By the time you’ve collected your vehicle from Customs and paid the relevant taxes as outlined above, you should have a completed CBP Form 7501 Entry Summary, confirming that the import tariff on your vehicle has been paid. You should also have copies of NHSTA Form HS-7 and EPA Form 3520-1 (declaring that your vehicle is compliant with emissions regulations), and you will have completed IRS Form 6197 to satisfy the gas-guzzler tax requirements. Make sure you retain all of this paperwork because you’ll need it when you come to register and insure the vehicle.
If you qualified for free entry under the Temporary Visitors’ exception, you will also have a completed CBP Form 3299. Again, keep hold of this – in fact, it’s a good idea to keep it with you at all times. Not only will you need this for insurance purposes, having it to hand will make your life a lot easier if you’re stopped by the police. We’re very used to seeing cars with European plates here in the UK, but over in the US, the same does not apply, and a vehicle sporting British plates is quite likely to attract attention.
Are Any of These Charges Subject to Change?
All of the above reflects the situation at time of writing. But nothing stays the same forever, and while the processes outlined aren’t likely to change, the numbers involved might.

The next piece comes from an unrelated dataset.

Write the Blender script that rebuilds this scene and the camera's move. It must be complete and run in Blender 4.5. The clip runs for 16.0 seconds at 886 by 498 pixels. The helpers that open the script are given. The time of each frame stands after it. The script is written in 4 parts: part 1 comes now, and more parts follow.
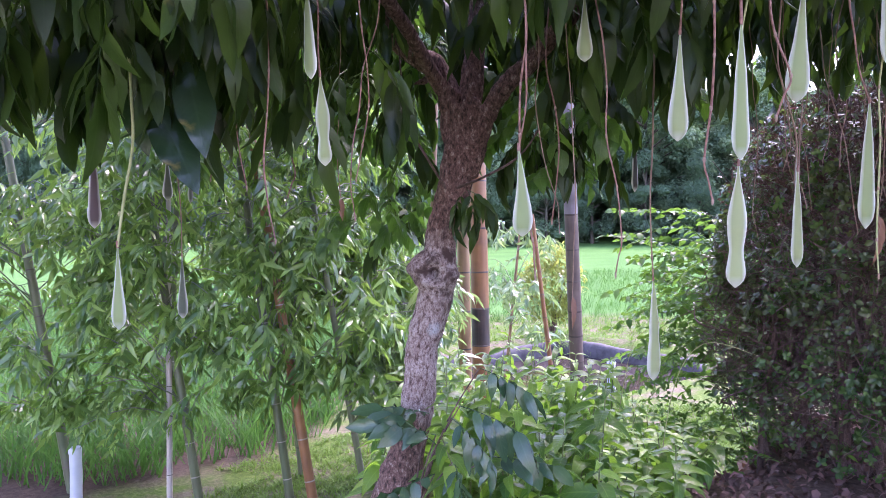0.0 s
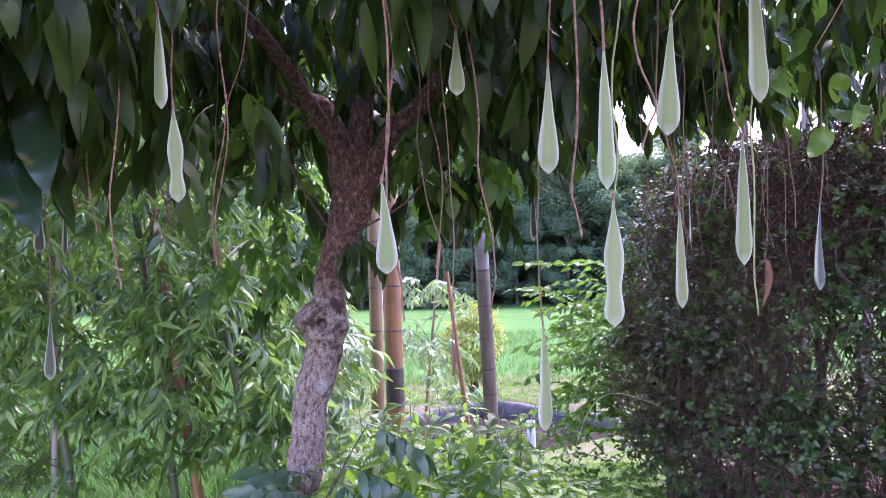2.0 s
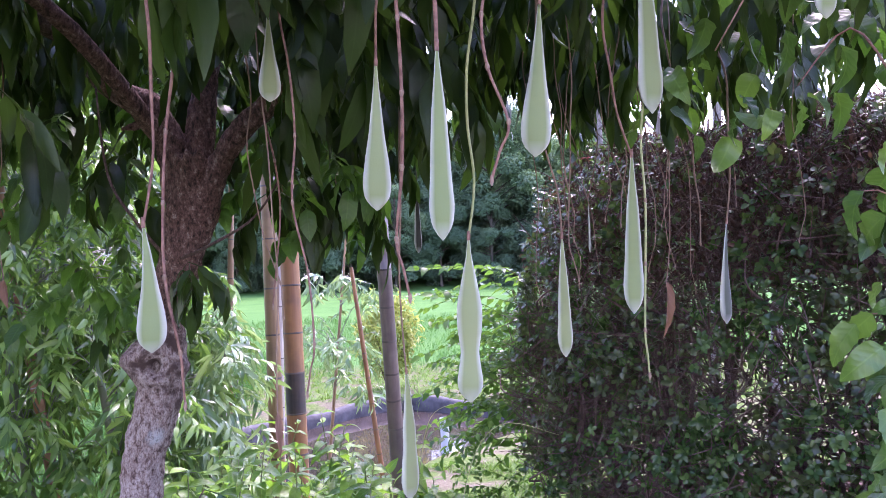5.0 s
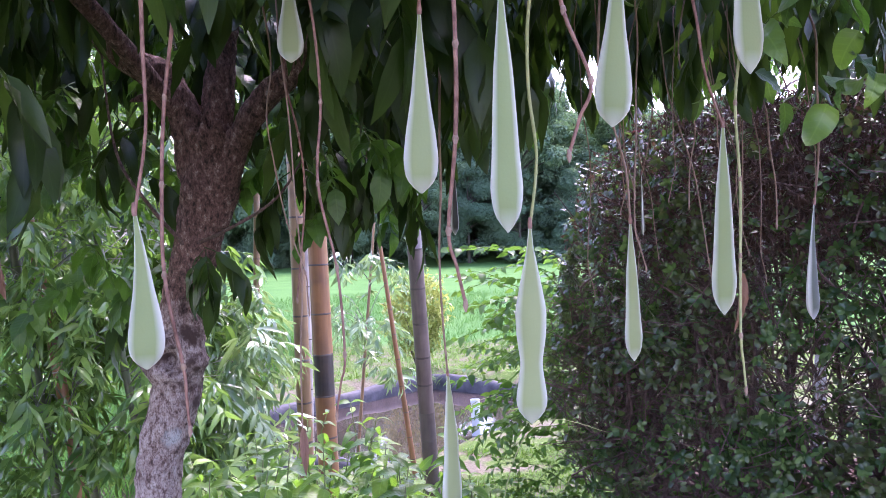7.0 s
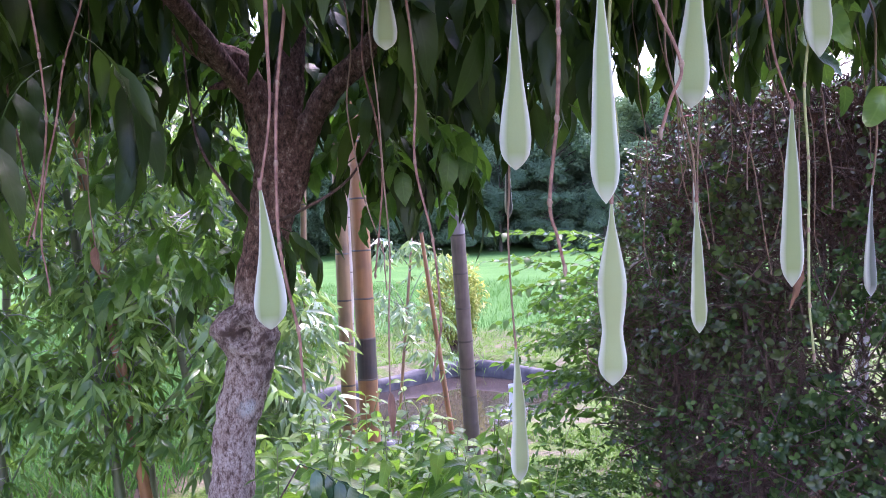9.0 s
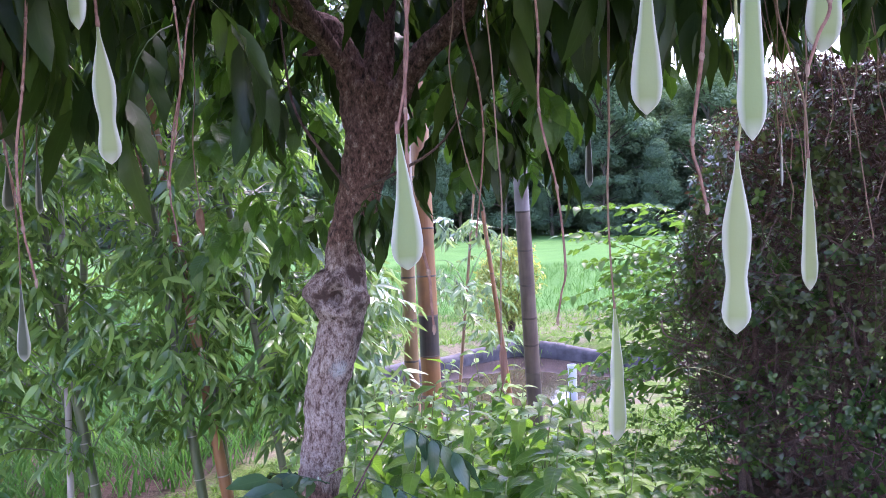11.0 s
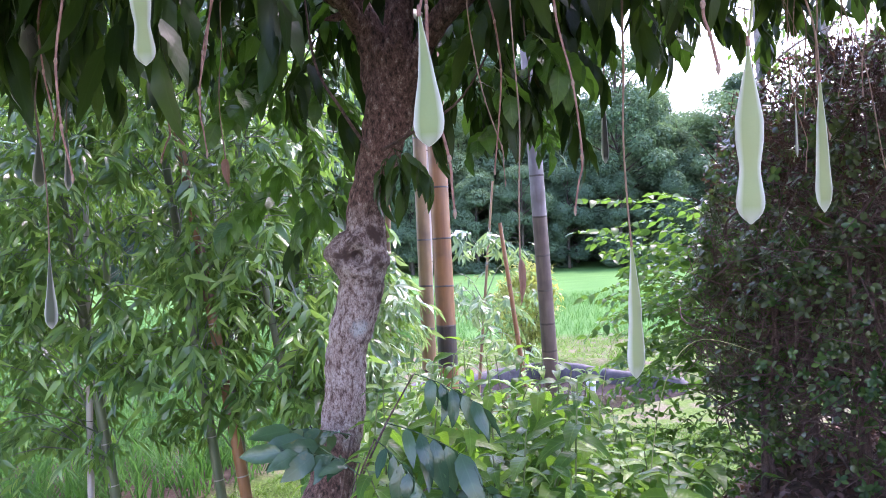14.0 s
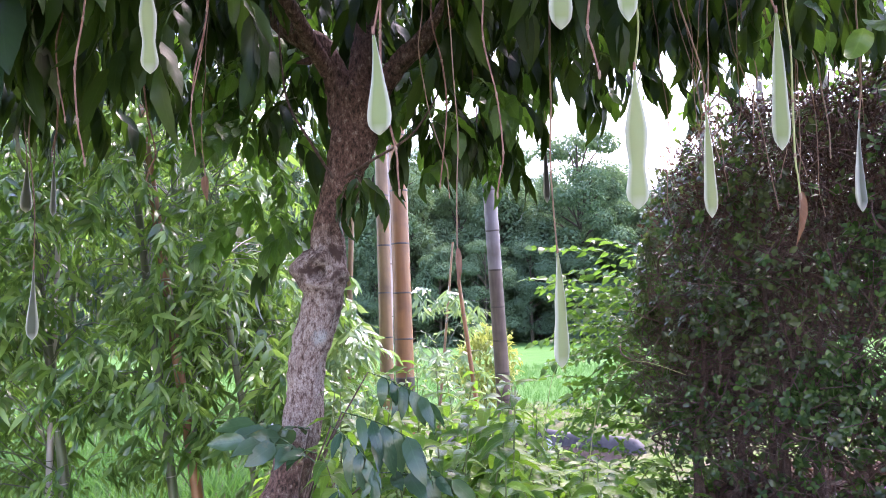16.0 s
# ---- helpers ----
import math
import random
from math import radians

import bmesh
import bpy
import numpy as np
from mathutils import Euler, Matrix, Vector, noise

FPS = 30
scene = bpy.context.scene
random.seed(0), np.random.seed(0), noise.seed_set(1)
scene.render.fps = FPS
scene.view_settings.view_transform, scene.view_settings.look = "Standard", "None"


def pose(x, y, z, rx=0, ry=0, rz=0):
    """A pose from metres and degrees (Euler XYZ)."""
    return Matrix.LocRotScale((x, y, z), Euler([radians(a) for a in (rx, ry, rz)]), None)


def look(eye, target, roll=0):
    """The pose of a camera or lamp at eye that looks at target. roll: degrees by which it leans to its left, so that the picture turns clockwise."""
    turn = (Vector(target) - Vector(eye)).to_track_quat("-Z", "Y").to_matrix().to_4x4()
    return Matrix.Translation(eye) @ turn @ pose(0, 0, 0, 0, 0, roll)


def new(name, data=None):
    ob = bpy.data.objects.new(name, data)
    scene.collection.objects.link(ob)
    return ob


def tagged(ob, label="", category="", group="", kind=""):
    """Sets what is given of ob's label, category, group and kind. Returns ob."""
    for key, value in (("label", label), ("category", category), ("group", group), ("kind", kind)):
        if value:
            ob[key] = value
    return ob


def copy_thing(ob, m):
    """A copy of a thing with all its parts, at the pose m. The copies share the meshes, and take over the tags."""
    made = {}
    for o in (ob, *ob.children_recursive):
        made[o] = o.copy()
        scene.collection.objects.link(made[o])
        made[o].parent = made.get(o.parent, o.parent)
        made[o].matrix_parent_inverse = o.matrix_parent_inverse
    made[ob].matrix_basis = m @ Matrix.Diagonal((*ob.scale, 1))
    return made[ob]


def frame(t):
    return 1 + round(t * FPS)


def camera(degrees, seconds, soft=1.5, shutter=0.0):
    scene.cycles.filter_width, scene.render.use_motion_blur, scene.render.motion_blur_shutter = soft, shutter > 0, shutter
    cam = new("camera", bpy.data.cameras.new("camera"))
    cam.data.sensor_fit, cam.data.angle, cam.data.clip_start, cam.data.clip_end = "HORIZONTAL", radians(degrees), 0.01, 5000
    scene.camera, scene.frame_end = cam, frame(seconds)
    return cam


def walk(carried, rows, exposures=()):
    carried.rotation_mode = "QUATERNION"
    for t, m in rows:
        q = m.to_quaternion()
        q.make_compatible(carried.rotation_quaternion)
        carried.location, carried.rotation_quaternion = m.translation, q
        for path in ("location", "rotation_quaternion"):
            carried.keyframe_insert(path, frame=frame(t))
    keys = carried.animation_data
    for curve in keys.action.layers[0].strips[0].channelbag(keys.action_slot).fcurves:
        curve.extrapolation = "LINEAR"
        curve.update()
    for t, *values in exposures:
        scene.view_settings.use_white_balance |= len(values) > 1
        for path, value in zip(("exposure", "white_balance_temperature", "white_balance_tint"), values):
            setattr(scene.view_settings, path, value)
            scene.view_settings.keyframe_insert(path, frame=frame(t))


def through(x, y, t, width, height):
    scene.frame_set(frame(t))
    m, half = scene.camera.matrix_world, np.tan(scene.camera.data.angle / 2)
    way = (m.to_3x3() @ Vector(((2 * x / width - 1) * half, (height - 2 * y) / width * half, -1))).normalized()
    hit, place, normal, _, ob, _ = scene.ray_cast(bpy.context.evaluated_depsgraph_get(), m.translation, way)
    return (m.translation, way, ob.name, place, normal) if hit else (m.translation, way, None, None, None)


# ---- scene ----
cam = camera(58.2, 16.0, soft=0.85)
PATH = [
    (0, (0.267, 0.04, 1.49), (0.022, 2.023, 1.424), -0.4),
    (0.5, (0.271, 0.065, 1.458), (0.08, 2.056, 1.49), -0.2),
    (1, (0.282, 0.092, 1.441), (0.122, 2.083, 1.538), -0.2),
    (1.5, (0.308, 0.125, 1.446), (0.185, 2.119, 1.538), -0.6),
    (2, (0.358, 0.134, 1.449), (0.296, 2.131, 1.54), -1.1),
    (2.5, (0.396, 0.158, 1.472), (0.385, 2.157, 1.559), -1.3),
    (3, (0.427, 0.204, 1.485), (0.483, 2.201, 1.567), -1.5),
    (3.5, (0.459, 0.224, 1.514), (0.556, 2.221, 1.589), -1.5),
    (4, (0.482, 0.263, 1.554), (0.608, 2.258, 1.616), -1.9),
    (6.5, (0.509, 0.616, 1.552), (0.592, 2.614, 1.545), -2.0),
    (7, (0.484, 0.603, 1.572), (0.536, 2.603, 1.552), -1.9),
    (7.5, (0.473, 0.585, 1.589), (0.504, 2.585, 1.569), -1.9),
    (8, (0.456, 0.571, 1.58), (0.476, 2.571, 1.561), -1.9),
    (8.5, (0.436, 0.548, 1.571), (0.447, 2.548, 1.546), -1.9),
    (9, (0.418, 0.538, 1.558), (0.392, 2.538, 1.512), -1.9),
    (9.5, (0.391, 0.531, 1.543), (0.33, 2.529, 1.48), -1.8),
    (10, (0.37, 0.537, 1.533), (0.279, 2.534, 1.453), -1.8),
    (12.5, (0.304, 0.491, 1.476), (0.105, 2.48, 1.396), -1.8),
    (13, (0.314, 0.503, 1.445), (0.118, 2.492, 1.371), -1.8),
    (13.5, (0.329, 0.502, 1.402), (0.131, 2.491, 1.354), -2.0),
    (14, (0.326, 0.49, 1.356), (0.136, 2.481, 1.366), -2.1),
    (14.5, (0.332, 0.482, 1.304), (0.179, 2.475, 1.378), -1.7),
    (15, (0.346, 0.431, 1.258), (0.23, 2.424, 1.393), -1.4),
    (15.5, (0.364, 0.351, 1.236), (0.266, 2.342, 1.403), -1.4),
    (16, (0.366, 0.293, 1.214), (0.271, 2.281, 1.41), -1.4),
]
walk(cam, [(t, look(eye, target, roll)) for t, eye, target, roll in PATH], exposures=[(0, 3.02, 6350, 54), (2, 2.92, 6300, 55), (4, 2.90, 6300, 54), (7, 2.90, 6250, 52), (9, 2.88, 6250, 51), (13, 2.89, 6250, 46), (16, 3.05, 6850, 42)])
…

In recent years there has been much international wrangling regarding import tariffs between Europe and the US. In 2018, for instance, President Donald Trump threatened to raise the import tariff on European cars to 20% – although since the European Union said that it would simply respond in kind, that idea seems to have died a death. Trade agreements between the US and Europe are, however, subject to ongoing negotiations – and of course, just to complicate matters, the United Kingdom is in the process of leaving the EU, which means a new set of terms will need to be negotiated.
Naturally, this is a situation we are monitoring closely, and we will update the information on this website as and when things change.